■ THE TASK
Write every line out verbatim and omit the pictures.

■ SUPPLIED DATA

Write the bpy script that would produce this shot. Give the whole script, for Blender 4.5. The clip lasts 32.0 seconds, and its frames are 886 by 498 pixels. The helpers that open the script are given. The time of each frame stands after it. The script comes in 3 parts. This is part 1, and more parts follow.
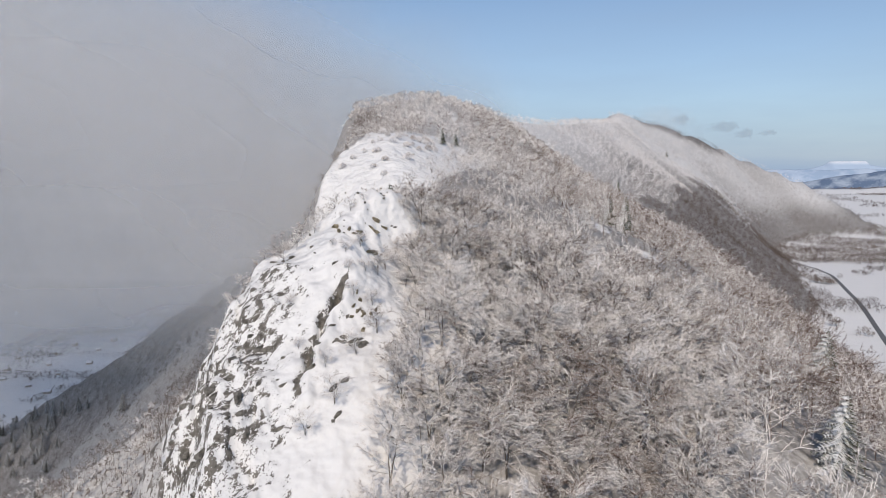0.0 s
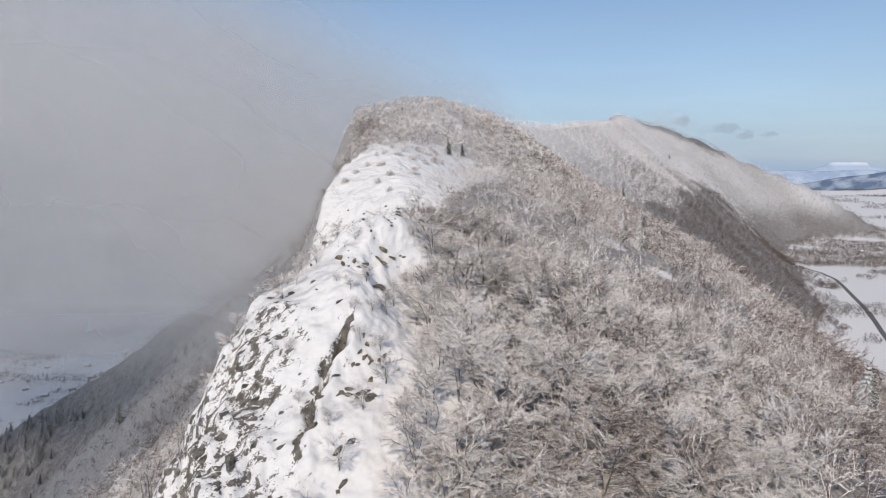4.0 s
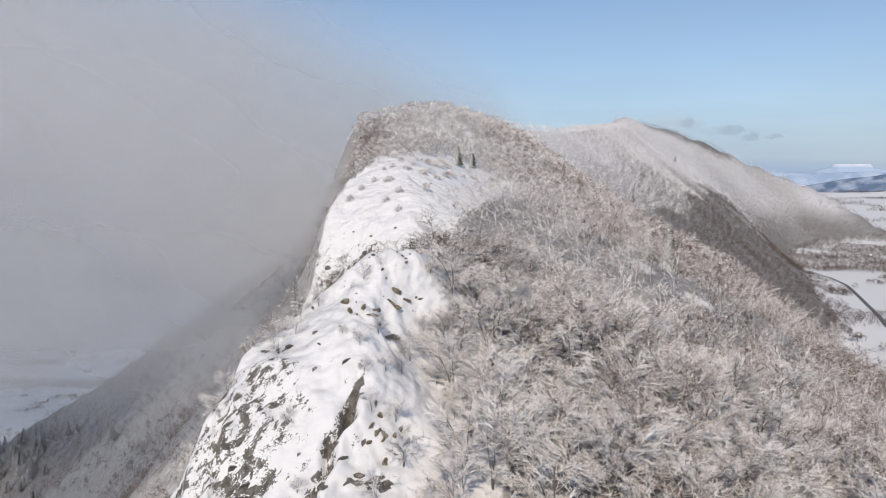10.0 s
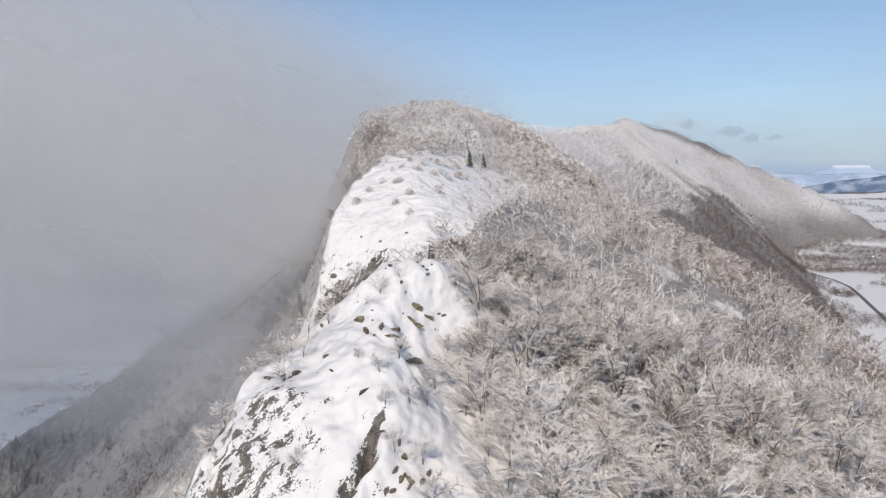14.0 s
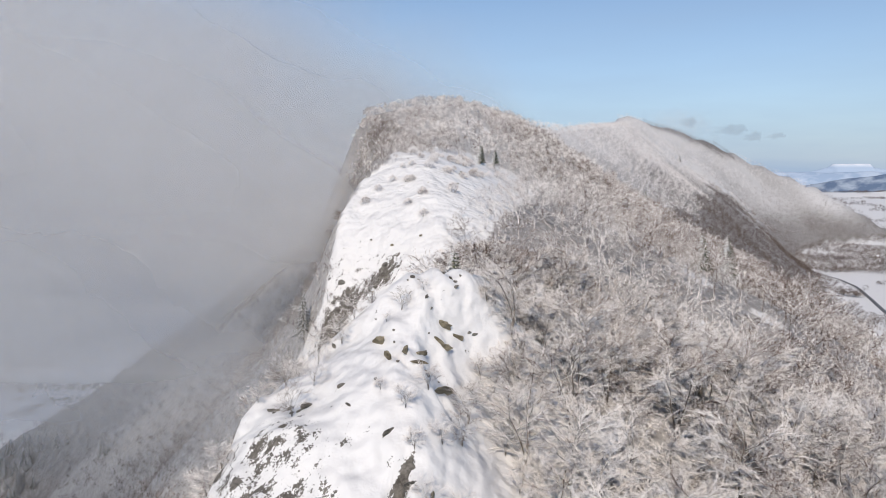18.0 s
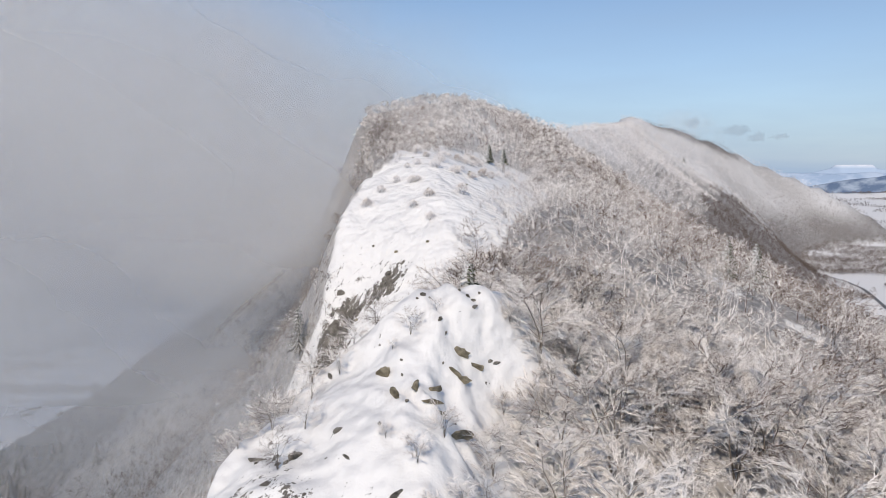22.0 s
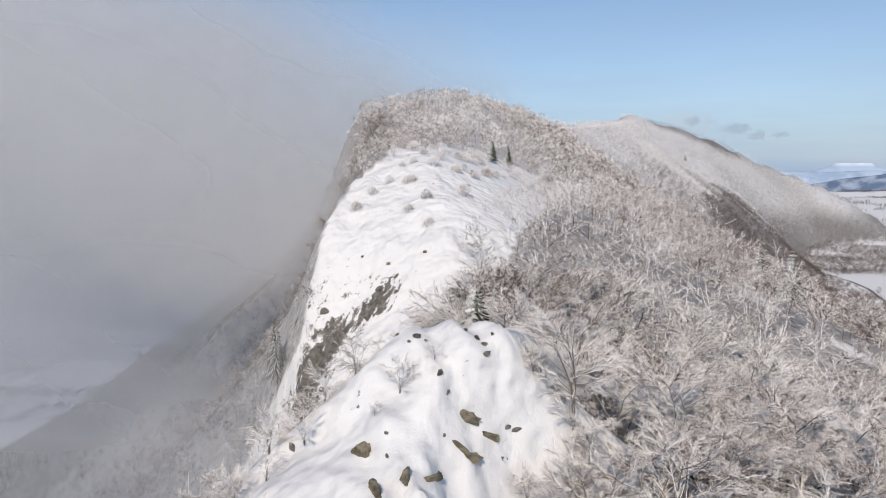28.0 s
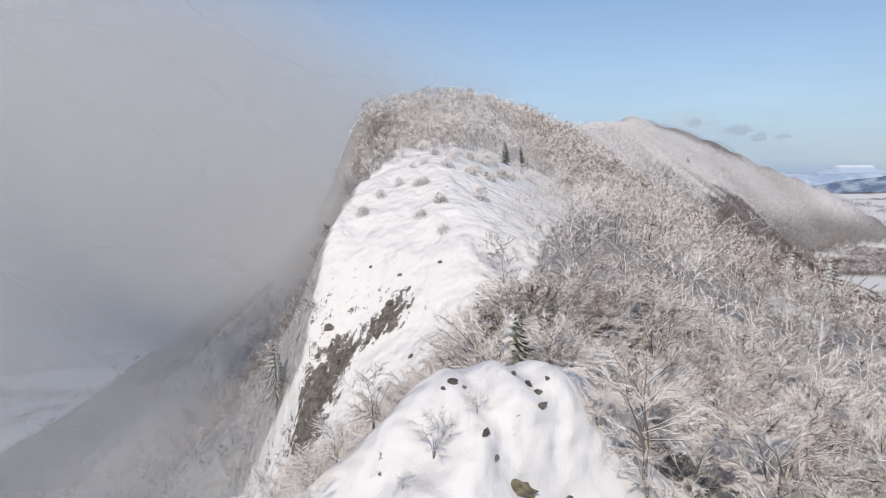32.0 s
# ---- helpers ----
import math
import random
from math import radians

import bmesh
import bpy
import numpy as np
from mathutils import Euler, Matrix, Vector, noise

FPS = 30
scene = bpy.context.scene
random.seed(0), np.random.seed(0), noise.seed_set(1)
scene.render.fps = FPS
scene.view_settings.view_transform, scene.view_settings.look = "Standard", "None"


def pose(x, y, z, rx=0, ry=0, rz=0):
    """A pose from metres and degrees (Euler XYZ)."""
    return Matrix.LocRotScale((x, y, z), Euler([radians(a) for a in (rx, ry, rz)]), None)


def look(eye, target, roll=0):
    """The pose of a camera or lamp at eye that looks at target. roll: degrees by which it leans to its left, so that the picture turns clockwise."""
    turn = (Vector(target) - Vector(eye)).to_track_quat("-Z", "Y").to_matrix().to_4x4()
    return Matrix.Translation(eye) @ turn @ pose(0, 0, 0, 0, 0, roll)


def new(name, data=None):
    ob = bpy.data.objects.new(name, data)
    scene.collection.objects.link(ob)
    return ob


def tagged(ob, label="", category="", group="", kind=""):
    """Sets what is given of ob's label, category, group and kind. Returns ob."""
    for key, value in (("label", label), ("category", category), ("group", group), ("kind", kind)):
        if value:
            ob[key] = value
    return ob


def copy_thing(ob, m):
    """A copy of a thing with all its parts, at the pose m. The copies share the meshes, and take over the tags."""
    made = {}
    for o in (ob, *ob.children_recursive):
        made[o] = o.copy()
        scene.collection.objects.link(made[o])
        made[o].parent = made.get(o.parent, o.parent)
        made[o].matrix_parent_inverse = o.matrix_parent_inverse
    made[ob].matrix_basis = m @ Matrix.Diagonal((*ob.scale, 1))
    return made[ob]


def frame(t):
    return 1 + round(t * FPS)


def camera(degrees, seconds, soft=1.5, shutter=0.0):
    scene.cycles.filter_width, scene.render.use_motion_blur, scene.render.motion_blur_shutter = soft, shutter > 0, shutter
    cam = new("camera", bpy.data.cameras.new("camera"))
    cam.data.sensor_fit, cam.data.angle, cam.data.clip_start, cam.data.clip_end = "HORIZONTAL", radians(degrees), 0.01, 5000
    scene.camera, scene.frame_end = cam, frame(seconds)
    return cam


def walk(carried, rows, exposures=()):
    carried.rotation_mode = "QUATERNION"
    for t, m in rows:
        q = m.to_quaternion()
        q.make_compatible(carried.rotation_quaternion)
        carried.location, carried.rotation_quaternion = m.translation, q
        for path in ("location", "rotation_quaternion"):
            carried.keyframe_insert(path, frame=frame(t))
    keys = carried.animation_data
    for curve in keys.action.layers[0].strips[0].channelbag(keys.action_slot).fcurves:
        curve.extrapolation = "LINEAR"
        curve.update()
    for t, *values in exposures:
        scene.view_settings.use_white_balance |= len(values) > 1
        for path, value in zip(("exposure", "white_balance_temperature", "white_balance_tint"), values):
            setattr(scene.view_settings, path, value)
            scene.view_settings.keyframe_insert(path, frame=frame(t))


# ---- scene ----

■ PROBLEM SOLUTION
Write the bpy script that would produce this shot. Give the whole script, for Blender 4.5. The clip lasts 32.0 seconds, and its frames are 886 by 498 pixels. The helpers that open the script are given. The time of each frame stands after it. The script comes in 3 parts. This is part 1, and more parts follow.
0.0 s
4.0 s
10.0 s
14.0 s
18.0 s
22.0 s
28.0 s
32.0 s
# ---- helpers ----
import math
import random
from math import radians

import bmesh
import bpy
import numpy as np
from mathutils import Euler, Matrix, Vector, noise

FPS = 30
scene = bpy.context.scene
random.seed(0), np.random.seed(0), noise.seed_set(1)
scene.render.fps = FPS
scene.view_settings.view_transform, scene.view_settings.look = "Standard", "None"


def pose(x, y, z, rx=0, ry=0, rz=0):
    """A pose from metres and degrees (Euler XYZ)."""
    return Matrix.LocRotScale((x, y, z), Euler([radians(a) for a in (rx, ry, rz)]), None)


def look(eye, target, roll=0):
    """The pose of a camera or lamp at eye that looks at target. roll: degrees by which it leans to its left, so that the picture turns clockwise."""
    turn = (Vector(target) - Vector(eye)).to_track_quat("-Z", "Y").to_matrix().to_4x4()
    return Matrix.Translation(eye) @ turn @ pose(0, 0, 0, 0, 0, roll)


def new(name, data=None):
    ob = bpy.data.objects.new(name, data)
    scene.collection.objects.link(ob)
    return ob


def tagged(ob, label="", category="", group="", kind=""):
    """Sets what is given of ob's label, category, group and kind. Returns ob."""
    for key, value in (("label", label), ("category", category), ("group", group), ("kind", kind)):
        if value:
            ob[key] = value
    return ob


def copy_thing(ob, m):
    """A copy of a thing with all its parts, at the pose m. The copies share the meshes, and take over the tags."""
    made = {}
    for o in (ob, *ob.children_recursive):
        made[o] = o.copy()
        scene.collection.objects.link(made[o])
        made[o].parent = made.get(o.parent, o.parent)
        made[o].matrix_parent_inverse = o.matrix_parent_inverse
    made[ob].matrix_basis = m @ Matrix.Diagonal((*ob.scale, 1))
    return made[ob]


def frame(t):
    return 1 + round(t * FPS)


def camera(degrees, seconds, soft=1.5, shutter=0.0):
    scene.cycles.filter_width, scene.render.use_motion_blur, scene.render.motion_blur_shutter = soft, shutter > 0, shutter
    cam = new("camera", bpy.data.cameras.new("camera"))
    cam.data.sensor_fit, cam.data.angle, cam.data.clip_start, cam.data.clip_end = "HORIZONTAL", radians(degrees), 0.01, 5000
    scene.camera, scene.frame_end = cam, frame(seconds)
    return cam


def walk(carried, rows, exposures=()):
    carried.rotation_mode = "QUATERNION"
    for t, m in rows:
        q = m.to_quaternion()
        q.make_compatible(carried.rotation_quaternion)
        carried.location, carried.rotation_quaternion = m.translation, q
        for path in ("location", "rotation_quaternion"):
            carried.keyframe_insert(path, frame=frame(t))
    keys = carried.animation_data
    for curve in keys.action.layers[0].strips[0].channelbag(keys.action_slot).fcurves:
        curve.extrapolation = "LINEAR"
        curve.update()
    for t, *values in exposures:
        scene.view_settings.use_white_balance |= len(values) > 1
        for path, value in zip(("exposure", "white_balance_temperature", "white_balance_tint"), values):
            setattr(scene.view_settings, path, value)
            scene.view_settings.keyframe_insert(path, frame=frame(t))


# ---- scene ----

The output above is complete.